Mike Peuker: Nee. Ich bin nach Schleswig gefahren und habe drei vollkommen desolate Boote zu einem völlig überteuerten Preis vorgefunden. Da dachte ich: „Das kannst du besser“, und habe erstmal zwei Schiffe gekauft, restauriert und versucht, sie auf der Elbe an den Mann zu bringen. Ich kann dir sagen: Der totale Flop! Niemand will auf der Elbe Folkeboote chartern. Wir sind dann nach Wendtorf weitergezogen. Das war schon wesentlich erfolgreicher. Im Jahr 2 sind wir irgendwie nach Maasholm gekommen, dort aber nicht etwa in den großen Yachthafen, sondern in die kleine Modersitzki-Werft. Das war der beste Schachzug.
Von da aus lief es geradezu super. Kein Konzept zum reich werden, aber definitiv eins zum Spaß haben. Ach ja, und die Schleswiger Boote hat Nicolas gekauft und auch verchartert – Also waren wir zu zweit mit unseren „Nischenunternehmen“ auf der Schlei. Nachdem ich anfangs darüber nachgedacht habe, Löcher in seine Boote zu bohren, habe ich mich umentschieden und wir haben uns angefreundet. Jetzt ziehen wir an einem Strang, helfen uns, und nächstes Jahr geht unser gemeinsames Folkeboot-Treffen mit großem Erfolg ins dritte Jahr. Bitte merken: 20. Mai in Arnis. Ach ja, und Nicolas hat seine Boote wieder gut in Schuss gebracht.
float: Also kann man sagen, dass ihr nach der Reise nun in „Booten macht“. Was ist der Unterschied zu deinem früheren Leben als Pilot?
Mike Peuker: Katja hat früher für Umweltverbände wie Greenpeace, BUND etc. gearbeitet. Sie hat sich wieder einen Teilzeitjob in dieser Branche gesucht. Allerdings macht sie, wann immer Zeit ist, mit Herzblut bei der Firma mit. Sowohl schleifen und Lackieren im Winter als auch Einweisungen und Kundenkontakte in der Saison. Vor allem aber macht sie die Buchführung, für mich ein Kapitel mit sieben Siegeln. Vielen Dank dafür, das muss ja auch mal gesagt werden.

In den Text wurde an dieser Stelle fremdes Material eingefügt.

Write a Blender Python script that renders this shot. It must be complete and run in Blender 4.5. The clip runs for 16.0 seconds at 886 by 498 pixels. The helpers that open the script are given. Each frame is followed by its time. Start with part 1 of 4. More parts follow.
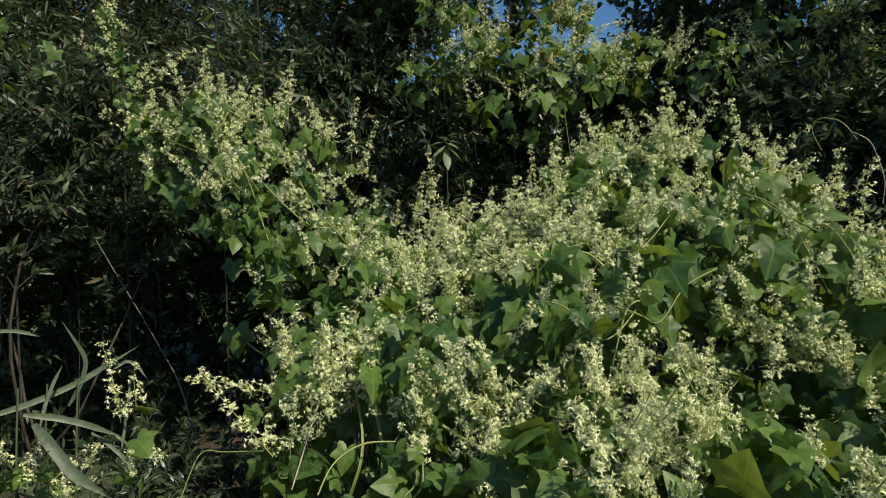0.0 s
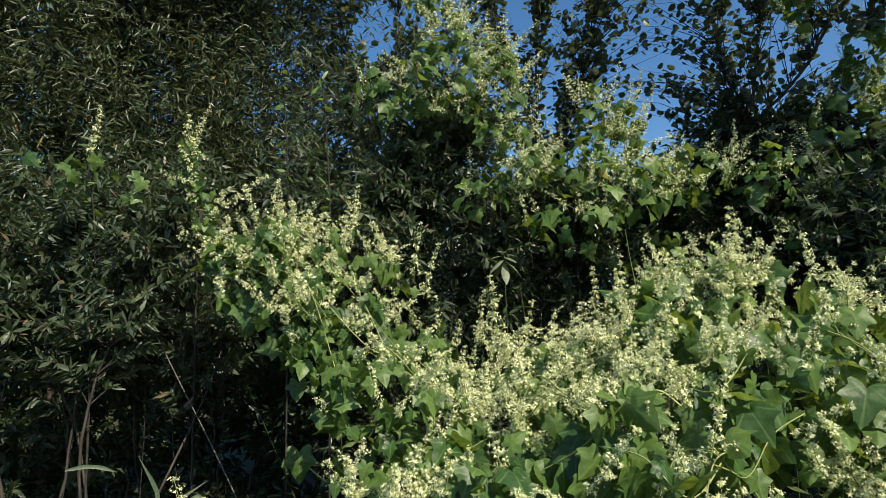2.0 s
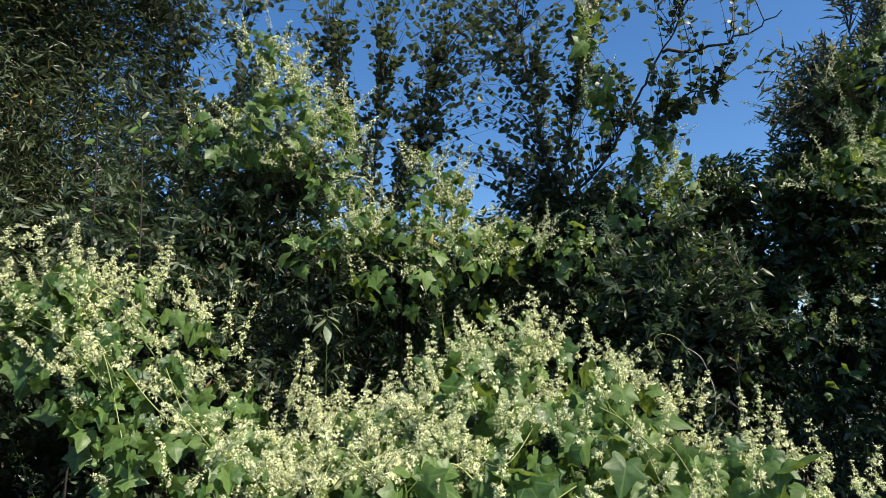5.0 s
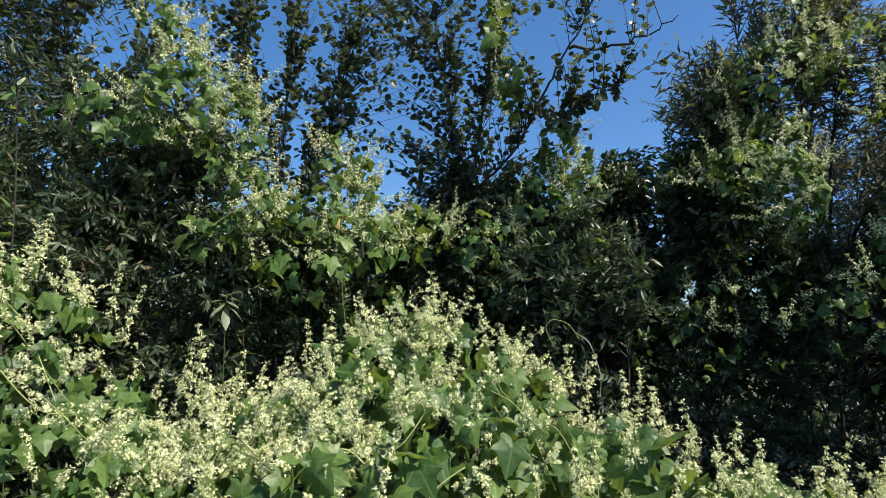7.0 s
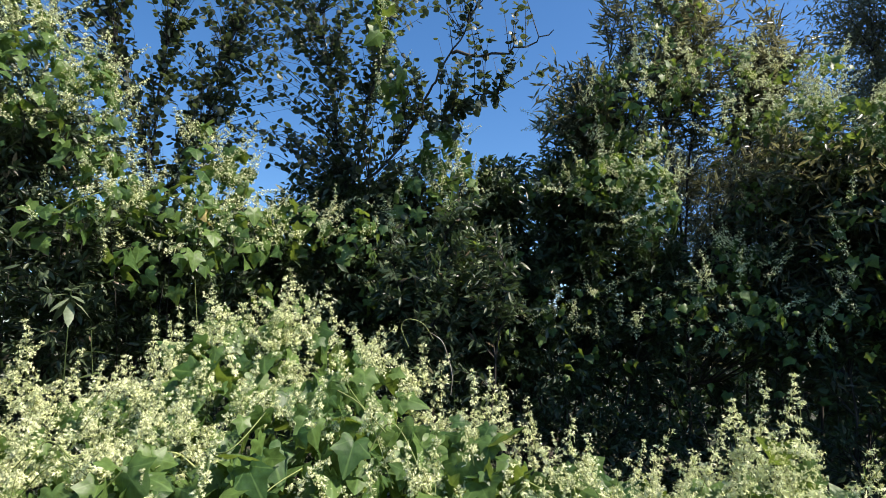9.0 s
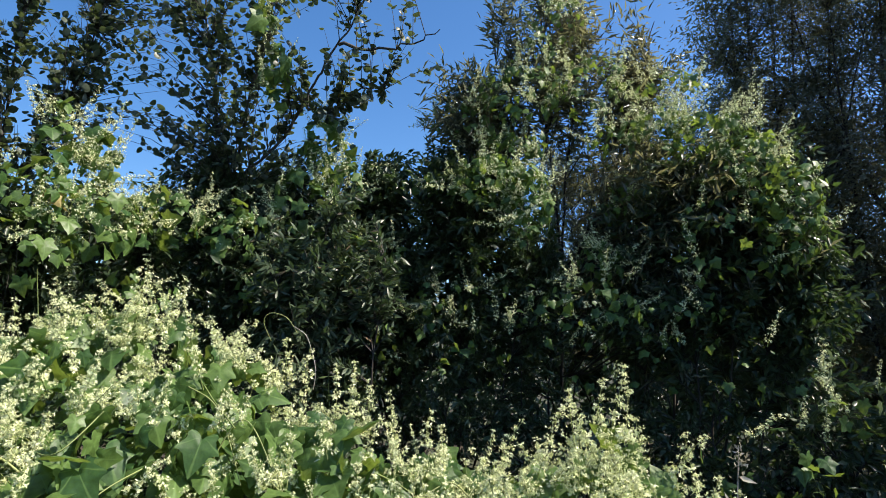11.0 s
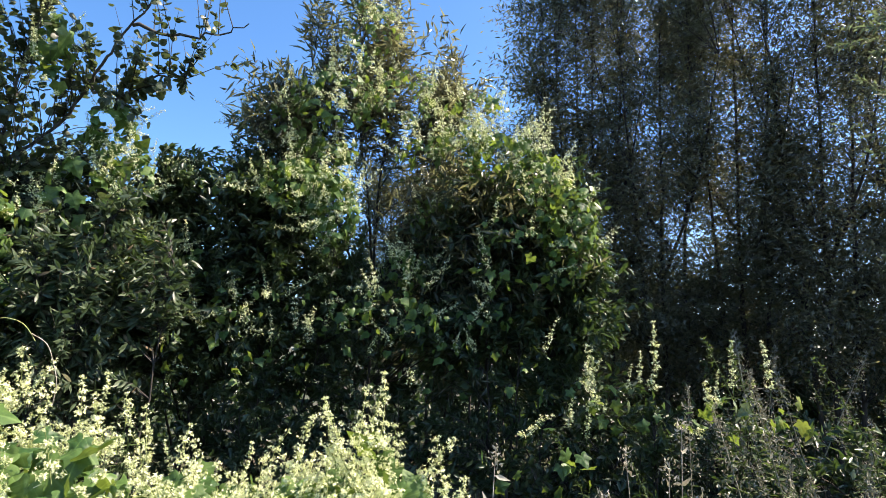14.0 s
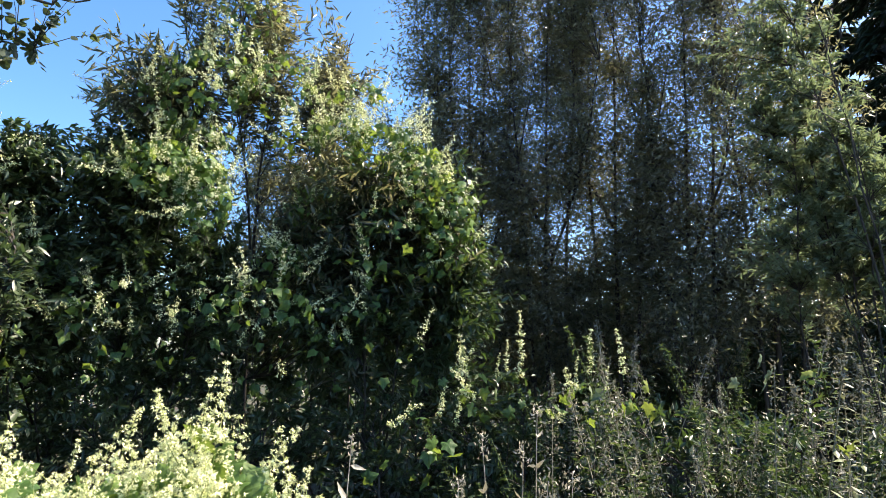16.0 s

Unser Sohn Niklas unterrichtet die Kinder unserer Kunden in Seemannsknoten und Krebse angeln und für mich bleibt halt der klägliche Rest. Familienunternehmen, eben… Der Hauptunterschied ist: Wir sind mehr zusammen. Gerade im Winter bin ich immer da und arbeite an den Schiffen. Im Sommer sind wir viel gemeinsam an der Schlei. Perfektes Zeitmanagement. Früher habe ich drei Viertel meiner Zeit in irgendwelchen Hotels gesessen und darüber nachgedacht, ob das wohl der Sinn meines Lebens ist.
float: Das hört sich an, als hättest Du ihn gefunden.

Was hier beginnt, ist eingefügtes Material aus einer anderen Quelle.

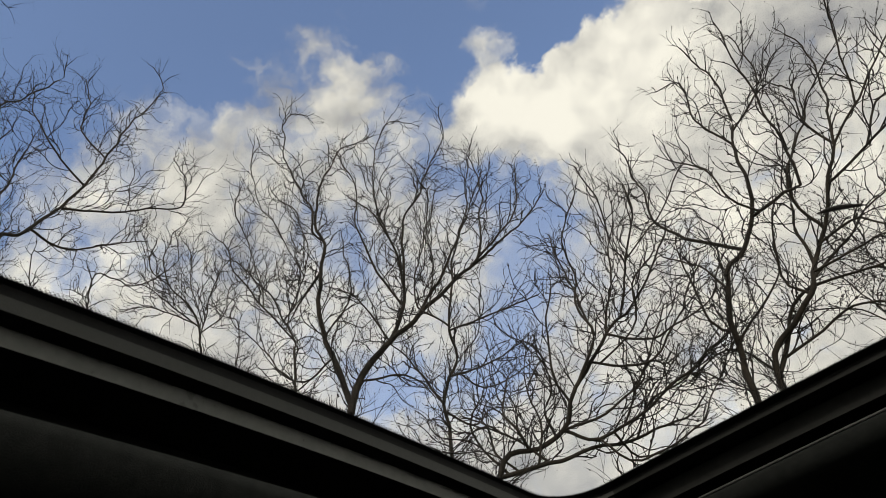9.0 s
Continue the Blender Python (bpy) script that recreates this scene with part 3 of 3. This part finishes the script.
limb(t, 0.013, (0.49, 0.44, 5.67), (0.33, 0.21, 6.13), (0.24, 0.03, 6.65), (0.31, -0.01, 7.22), (0.24, -0.18, 7.72))
limb(t, 0.013, (0.69, 0.59, 5.25), (0.52, 0.56, 5.77), (0.75, 0.99, 7.47))
limb(t, 0.012, (0.73, 0.62, 4.64), (0.87, 0.87, 4.50), (1.09, 1.16, 4.62), (1.22, 1.38, 4.83))
limb(t, 0.011, (0.13, 0.13, 4.67), (0.52, 0.29, 4.60), (0.71, 0.36, 4.30))
limb(t, 0.010, (-0.19, -0.20, 5.01), (-0.42, -0.31, 4.82), (-0.88, -0.58, 5.56))
limb(t, 0.011, (0.64, 0.56, 4.24), (0.75, 0.80, 4.13), (0.82, 1.00, 4.33), (0.99, 1.26, 4.39))
limb(t, 0.010, (0.38, 0.35, 5.14), (0.25, -0.03, 5.56), (0.16, -0.26, 5.61))
limb(t, 0.011, (-0.21, -0.21, 5.28), (-0.09, 0.01, 5.62), (-0.03, 0.17, 6.06), (-0.13, 0.16, 6.62))
limb(t, 0.018, (-0.31, -0.46, 5.33), (-0.35, -0.33, 5.85), (-0.35, -0.20, 6.26), (-0.22, -0.29, 6.53), (-0.28, -0.42, 6.99), (-0.58, -0.48, 7.52))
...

Mike Peuker: Puh…. die ersten 20 Jahre fliegen waren auch genial! Ich sagte ja schon, alte Boote verchartern ist kein Konzept zum reich werden – jedenfalls nicht materiell. Nicht dass ich Reichtum vermisse, ganz sicher nicht, noch weniger Statussymbole, das interessiert mich alles nicht. Aber nochmal reisen wäre schon toll. Na das Schiff dafür haben wir ja noch…

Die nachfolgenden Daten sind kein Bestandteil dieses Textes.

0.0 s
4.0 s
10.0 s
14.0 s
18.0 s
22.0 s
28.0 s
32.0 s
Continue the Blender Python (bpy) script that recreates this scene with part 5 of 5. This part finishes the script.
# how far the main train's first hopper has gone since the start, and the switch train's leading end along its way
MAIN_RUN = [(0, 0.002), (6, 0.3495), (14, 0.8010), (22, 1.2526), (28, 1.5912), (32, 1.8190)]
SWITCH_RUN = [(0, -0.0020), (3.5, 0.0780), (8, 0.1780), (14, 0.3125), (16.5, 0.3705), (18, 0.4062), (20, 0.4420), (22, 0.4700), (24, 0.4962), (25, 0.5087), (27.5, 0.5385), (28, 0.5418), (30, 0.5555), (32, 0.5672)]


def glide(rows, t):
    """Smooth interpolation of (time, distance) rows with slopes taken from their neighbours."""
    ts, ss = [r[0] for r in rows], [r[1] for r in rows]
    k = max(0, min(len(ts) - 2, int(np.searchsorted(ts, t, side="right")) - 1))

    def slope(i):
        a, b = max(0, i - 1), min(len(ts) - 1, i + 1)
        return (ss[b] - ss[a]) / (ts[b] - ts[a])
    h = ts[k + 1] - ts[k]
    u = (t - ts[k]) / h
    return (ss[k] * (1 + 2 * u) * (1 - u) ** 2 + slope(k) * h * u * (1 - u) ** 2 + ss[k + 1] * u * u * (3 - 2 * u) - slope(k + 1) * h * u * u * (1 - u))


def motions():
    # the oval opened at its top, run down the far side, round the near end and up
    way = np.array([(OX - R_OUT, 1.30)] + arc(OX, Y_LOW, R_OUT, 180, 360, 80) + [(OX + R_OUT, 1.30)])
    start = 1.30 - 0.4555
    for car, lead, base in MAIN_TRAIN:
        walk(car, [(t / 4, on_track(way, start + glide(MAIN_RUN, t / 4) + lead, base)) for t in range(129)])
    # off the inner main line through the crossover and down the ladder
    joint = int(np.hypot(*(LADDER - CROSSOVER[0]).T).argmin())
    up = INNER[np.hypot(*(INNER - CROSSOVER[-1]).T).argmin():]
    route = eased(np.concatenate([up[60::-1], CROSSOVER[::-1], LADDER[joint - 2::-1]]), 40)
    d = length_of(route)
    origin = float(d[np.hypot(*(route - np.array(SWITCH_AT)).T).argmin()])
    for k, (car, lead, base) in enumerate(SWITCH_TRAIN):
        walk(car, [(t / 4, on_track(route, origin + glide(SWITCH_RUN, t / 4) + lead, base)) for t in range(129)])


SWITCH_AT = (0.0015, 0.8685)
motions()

float: Mike, tolle Geschichte. Danke für das Gespräch.
Ein Kommentar
Moin zusammen,
herzlichen Glückwunsch zum neuen float-Magazin-Konzept, sehr gelungen, wie ich finde. Das sage ich natürlich nicht nur, weil ich in der Erstausgabe „mitspielen“ durfte.
Vielen Dank an die „Macher“ für den schönen Artikel.